## Task details
Print the listing from its top line through the line containing "copy_thing(ch, pose(0.525, 2.62, 0, 0, 0, -90))", nothing more, and leave out the pictures.
++++ Given information
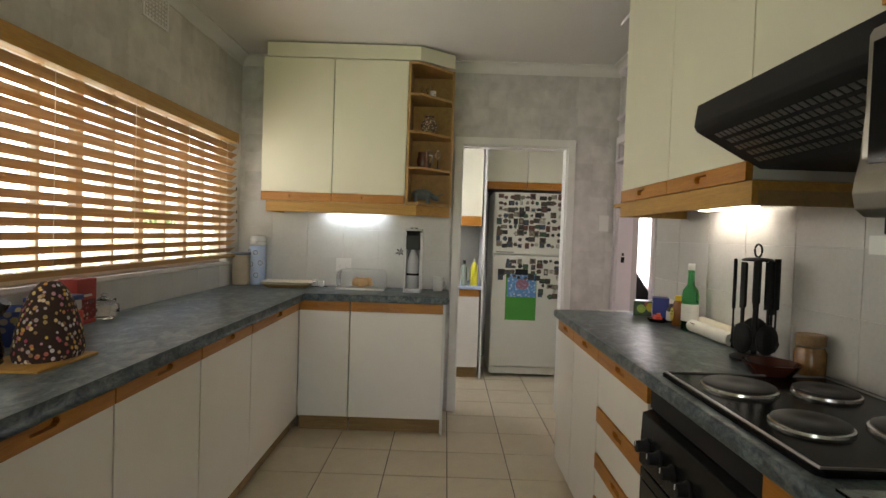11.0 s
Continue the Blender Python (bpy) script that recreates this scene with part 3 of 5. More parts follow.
def dining_chair():
    """Local: back along y at x = 0, seat reaching towards +x."""
    ob = thing("dining_chair", pose(0, 0, 0), "warm brown wooden dining chair with a slatted back", "chair", "chairs round the table")
    for y in (-0.225, 0.19):
        side = [(0.02, 0.0), (0.055, 0.0), (0.06, 0.45), (0.03, 0.75), (0.012, 1.02), (0.004, 1.05), (-0.02, 1.068), (-0.038, 1.058), (-0.03, 1.0), (-0.012, 0.75), (0.018, 0.45)]
        part("back_post", prism([(x, z) for x, z in side], y, y + 0.035, "y", r=0.003), CHAIR_WOOD, ob)
    part("top_rail", prism([(-0.012, 0.90), (-0.028, 1.015), (-0.008, 1.02), (0.010, 0.90)], -0.19, 0.19, "y", r=0.002), CHAIR_WOOD, ob)
    part("lower_rail", prism([(0.012, 0.56), (0.006, 0.62), (0.026, 0.62), (0.032, 0.56)], -0.19, 0.19, "y"), CHAIR_WOOD, ob)
    for k in range(5):
        y = -0.152 + k * 0.076 - 0.014
        part("slat", prism([(0.010, 0.62), (-0.008, 0.90), (0.004, 0.90), (0.022, 0.62)], y, y + 0.028, "y"), CHAIR_WOOD, ob)
    part("seat", prism([(0.045, -0.215), (0.42, -0.235), (0.44, -0.21), (0.44, 0.21), (0.42, 0.235), (0.045, 0.215)], 0.435, 0.462, r=0.005), CHAIR_WOOD, ob)
    for y in (-0.22, 0.185):
        part("front_leg", box(0.385, 0.42, y, y + 0.035, 0, 0.435, r=0.003), CHAIR_WOOD, ob)
        part("stretcher", box(0.05, 0.39, y + 0.008, y + 0.027, 0.2, 0.23), CHAIR_WOOD, ob)
    return ob


ch = dining_chair()
ch.matrix_world = pose(-0.23, 0.862, 0, 0, 0, 2)
copy_thing(ch, pose(-0.215, 1.66, 0, 0, 0, 1))
copy_thing(ch, pose(0.525, 2.62, 0, 0, 0, -90))

# ---- wall things by the opening ----
sign = thing("wall_sign", pose(POST, 1.268, 1.075) @ Matrix.Diagonal((1, 1, 0.945, 1)), "grey house-rules block sign with white lettering", "sign")
part("block", box(0, 0.032, -0.1, 0.1, 0.0, 0.315, r=0.002), plain("grey_sign_paint", (0.19, 0.24, 0.31), 0.6, vary=0.08), sign)
SIGN_INK = plain("white_sign_ink", (0.72, 0.74, 0.76), 0.6, vary=0.05)


def lettering(name, text, parent, mat, x, y, z, width, height, turn=90):
    """Flat letters on a face that looks along +x (turn 90) or another way."""
    cu = bpy.data.curves.new("letters", "FONT")
    cu.body, cu.align_x, cu.align_y, cu.size, cu.extrude = text, "CENTER", "CENTER", 1.0, 0.0
    cu.offset = 0.022
    tmp = bpy.data.objects.new("letters", cu)
    scene.collection.objects.link(tmp)
    me = bpy.data.meshes.new_from_object(tmp.evaluated_get(bpy.context.evaluated_depsgraph_get()))
    bpy.data.objects.remove(tmp)
    vs = [v.co.copy() for v in me.vertices]
    wx = max(v.x for v in vs) - min(v.x for v in vs)
    hy = max(v.y for v in vs) - min(v.y for v in vs)
    cx, cy = (max(v.x for v in vs) + min(v.x for v in vs)) / 2, (max(v.y for v in vs) + min(v.y for v in vs)) / 2
    m = pose(x, y, z, 90, 0, turn)
    for v in me.vertices:
        v.co = m @ Vector(((v.co.x - cx) * width / wx, (v.co.y - cy) * height / hy, 0))
    me.materials.append(mat)
    ob = new(name, me)
    ob.parent = parent
    return ob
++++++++
## Complete answer
11.0 s
Continue the Blender Python (bpy) script that recreates this scene with part 3 of 5. More parts follow.
def dining_chair():
    """Local: back along y at x = 0, seat reaching towards +x."""
    ob = thing("dining_chair", pose(0, 0, 0), "warm brown wooden dining chair with a slatted back", "chair", "chairs round the table")
    for y in (-0.225, 0.19):
        side = [(0.02, 0.0), (0.055, 0.0), (0.06, 0.45), (0.03, 0.75), (0.012, 1.02), (0.004, 1.05), (-0.02, 1.068), (-0.038, 1.058), (-0.03, 1.0), (-0.012, 0.75), (0.018, 0.45)]
        part("back_post", prism([(x, z) for x, z in side], y, y + 0.035, "y", r=0.003), CHAIR_WOOD, ob)
    part("top_rail", prism([(-0.012, 0.90), (-0.028, 1.015), (-0.008, 1.02), (0.010, 0.90)], -0.19, 0.19, "y", r=0.002), CHAIR_WOOD, ob)
    part("lower_rail", prism([(0.012, 0.56), (0.006, 0.62), (0.026, 0.62), (0.032, 0.56)], -0.19, 0.19, "y"), CHAIR_WOOD, ob)
    for k in range(5):
        y = -0.152 + k * 0.076 - 0.014
        part("slat", prism([(0.010, 0.62), (-0.008, 0.90), (0.004, 0.90), (0.022, 0.62)], y, y + 0.028, "y"), CHAIR_WOOD, ob)
    part("seat", prism([(0.045, -0.215), (0.42, -0.235), (0.44, -0.21), (0.44, 0.21), (0.42, 0.235), (0.045, 0.215)], 0.435, 0.462, r=0.005), CHAIR_WOOD, ob)
    for y in (-0.22, 0.185):
        part("front_leg", box(0.385, 0.42, y, y + 0.035, 0, 0.435, r=0.003), CHAIR_WOOD, ob)
        part("stretcher", box(0.05, 0.39, y + 0.008, y + 0.027, 0.2, 0.23), CHAIR_WOOD, ob)
    return ob


ch = dining_chair()
ch.matrix_world = pose(-0.23, 0.862, 0, 0, 0, 2)
copy_thing(ch, pose(-0.215, 1.66, 0, 0, 0, 1))
copy_thing(ch, pose(0.525, 2.62, 0, 0, 0, -90))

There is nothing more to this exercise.